I put the television off and held my daughters. I looked at Sumant, not knowing how to answer.

I looked at the innocence in both my daughter's eyes. The look of pure love, pure trust, and pure compassion.

How do you explain that bad things happen? That there are people who purposefully kill and hurt others?

I held both girls in my lap, held them to feel their love, to feel stronger, to know that they would process the information from a place of compassion. I held on to them, and knew that it was their purity of spirit that held hope for the future.

"Sometimes, baby, people hurt others because they are hurting themselves..."
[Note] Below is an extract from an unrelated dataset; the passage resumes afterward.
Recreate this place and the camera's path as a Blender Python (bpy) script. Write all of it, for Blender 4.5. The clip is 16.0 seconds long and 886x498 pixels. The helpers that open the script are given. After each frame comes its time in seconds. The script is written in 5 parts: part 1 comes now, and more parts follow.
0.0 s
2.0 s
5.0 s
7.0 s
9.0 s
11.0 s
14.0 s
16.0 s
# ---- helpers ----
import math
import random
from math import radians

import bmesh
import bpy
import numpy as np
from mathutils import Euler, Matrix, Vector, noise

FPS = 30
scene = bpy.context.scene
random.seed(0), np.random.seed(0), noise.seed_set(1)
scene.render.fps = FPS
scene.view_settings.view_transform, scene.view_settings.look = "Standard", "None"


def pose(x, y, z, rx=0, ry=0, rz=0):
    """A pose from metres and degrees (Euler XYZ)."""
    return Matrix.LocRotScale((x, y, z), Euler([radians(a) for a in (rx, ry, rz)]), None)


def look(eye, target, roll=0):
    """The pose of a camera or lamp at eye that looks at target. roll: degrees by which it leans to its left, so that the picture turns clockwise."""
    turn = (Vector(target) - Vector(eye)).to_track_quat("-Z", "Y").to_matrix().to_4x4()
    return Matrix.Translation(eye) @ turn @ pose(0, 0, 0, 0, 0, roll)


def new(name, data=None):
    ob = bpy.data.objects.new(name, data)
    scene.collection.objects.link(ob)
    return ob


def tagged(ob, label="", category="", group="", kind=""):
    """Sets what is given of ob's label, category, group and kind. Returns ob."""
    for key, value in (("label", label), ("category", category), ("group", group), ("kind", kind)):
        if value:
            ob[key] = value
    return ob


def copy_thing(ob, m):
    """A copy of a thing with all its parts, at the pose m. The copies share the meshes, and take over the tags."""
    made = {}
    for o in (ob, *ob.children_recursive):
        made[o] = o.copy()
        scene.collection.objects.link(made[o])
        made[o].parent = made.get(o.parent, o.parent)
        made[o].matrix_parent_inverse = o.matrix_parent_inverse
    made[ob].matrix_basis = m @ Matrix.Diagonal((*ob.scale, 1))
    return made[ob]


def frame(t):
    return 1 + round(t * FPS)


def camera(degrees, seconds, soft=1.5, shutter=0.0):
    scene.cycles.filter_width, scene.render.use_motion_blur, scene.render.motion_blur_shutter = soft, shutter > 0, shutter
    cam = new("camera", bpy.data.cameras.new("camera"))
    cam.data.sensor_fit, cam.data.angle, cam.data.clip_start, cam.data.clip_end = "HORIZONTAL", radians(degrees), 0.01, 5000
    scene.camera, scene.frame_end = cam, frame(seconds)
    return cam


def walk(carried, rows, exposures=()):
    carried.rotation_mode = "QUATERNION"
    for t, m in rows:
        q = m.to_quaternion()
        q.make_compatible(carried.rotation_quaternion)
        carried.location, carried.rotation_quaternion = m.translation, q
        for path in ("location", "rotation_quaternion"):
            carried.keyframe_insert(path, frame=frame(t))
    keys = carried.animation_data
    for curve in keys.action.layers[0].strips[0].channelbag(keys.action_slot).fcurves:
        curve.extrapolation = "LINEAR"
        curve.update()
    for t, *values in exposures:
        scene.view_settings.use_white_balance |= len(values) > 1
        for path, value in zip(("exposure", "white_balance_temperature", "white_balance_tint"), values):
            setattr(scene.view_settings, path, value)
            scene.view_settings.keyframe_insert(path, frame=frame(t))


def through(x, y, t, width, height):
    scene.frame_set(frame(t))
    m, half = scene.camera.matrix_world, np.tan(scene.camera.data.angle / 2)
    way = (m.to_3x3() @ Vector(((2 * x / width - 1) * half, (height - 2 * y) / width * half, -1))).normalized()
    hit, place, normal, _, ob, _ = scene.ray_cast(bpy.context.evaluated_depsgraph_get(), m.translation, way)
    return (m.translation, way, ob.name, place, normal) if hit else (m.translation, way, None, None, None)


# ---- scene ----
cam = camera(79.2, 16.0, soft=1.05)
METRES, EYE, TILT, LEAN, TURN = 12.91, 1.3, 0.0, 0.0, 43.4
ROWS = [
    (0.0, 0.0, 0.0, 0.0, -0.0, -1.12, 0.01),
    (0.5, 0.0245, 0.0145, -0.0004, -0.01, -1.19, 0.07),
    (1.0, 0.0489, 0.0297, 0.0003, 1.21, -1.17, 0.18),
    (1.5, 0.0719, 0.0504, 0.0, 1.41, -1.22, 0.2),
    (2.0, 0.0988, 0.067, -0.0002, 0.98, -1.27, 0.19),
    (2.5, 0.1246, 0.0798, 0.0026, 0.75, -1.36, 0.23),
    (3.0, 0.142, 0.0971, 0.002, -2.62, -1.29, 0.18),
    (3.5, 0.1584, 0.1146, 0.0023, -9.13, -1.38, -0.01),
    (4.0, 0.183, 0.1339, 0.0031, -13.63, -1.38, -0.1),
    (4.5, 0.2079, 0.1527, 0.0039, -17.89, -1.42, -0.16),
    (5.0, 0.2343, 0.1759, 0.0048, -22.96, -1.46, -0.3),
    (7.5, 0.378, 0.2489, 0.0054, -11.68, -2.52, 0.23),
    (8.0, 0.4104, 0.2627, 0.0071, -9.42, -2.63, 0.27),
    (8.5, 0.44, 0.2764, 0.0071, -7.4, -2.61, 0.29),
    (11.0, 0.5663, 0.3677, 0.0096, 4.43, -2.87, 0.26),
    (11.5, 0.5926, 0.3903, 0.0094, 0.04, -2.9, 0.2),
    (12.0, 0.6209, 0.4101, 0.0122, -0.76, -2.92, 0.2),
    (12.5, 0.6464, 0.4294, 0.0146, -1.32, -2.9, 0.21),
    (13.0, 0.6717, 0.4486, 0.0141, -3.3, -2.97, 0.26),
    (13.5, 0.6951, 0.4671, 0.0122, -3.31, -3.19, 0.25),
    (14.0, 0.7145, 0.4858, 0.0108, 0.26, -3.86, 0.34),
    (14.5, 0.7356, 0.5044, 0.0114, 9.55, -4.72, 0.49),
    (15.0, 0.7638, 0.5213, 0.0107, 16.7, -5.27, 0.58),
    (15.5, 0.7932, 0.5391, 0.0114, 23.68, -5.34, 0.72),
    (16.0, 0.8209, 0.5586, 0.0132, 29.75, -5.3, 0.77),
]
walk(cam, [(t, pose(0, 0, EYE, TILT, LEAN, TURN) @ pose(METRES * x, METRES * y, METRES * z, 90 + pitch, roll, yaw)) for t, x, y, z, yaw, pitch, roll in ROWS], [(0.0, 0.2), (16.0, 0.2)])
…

How is your soul feeling today?

One evening we found one of Tara's goldfish dead in the pond. Tara took it in her stride, but before going to bed she began asking questions about where the goldfish had gone.

I explained to her that the soul of the goldfish had left its body. So, while the goldfish was dead - not with us in our life anymore - its soul had floated away and was still alive.

"So, actually, only its body is dead?" She asked.

"Yes, that's how I think of it." I answered. "Souls choose which bodies they want to live in for a while. When they are ready to move on, they leave the body."

"Where do they go? Can we see them?" She was fascinated.

"Well, we can't see them, but we can feel them." I answered.

"Really!! How?" she asked, excitedly.

"Close your eyes and lets be quiet for a moment."

We both sat silent in the bed. Tara naturally put her hands together in a praying position.

"Can you feel your soul, how it is listening to my words?" I tried to adapt a technique my father used in his talks when he told people to listen to the one who is listening.

Tara enthusiastically nodded her head. Her hands still in prayer and her eyes squeezed really tight.

"Your soul and my soul are both connected. We will always be connected."

"Mom, I think I can feel the goldfish's soul.." she dreamily said.

"Really!" I quietly said.

"Yes. My soul is telling its soul to be happy."

And, with that, she opened her eyes, lay down and drifted off to sleep.

Question for your Child: Can our souls talk to each other without words?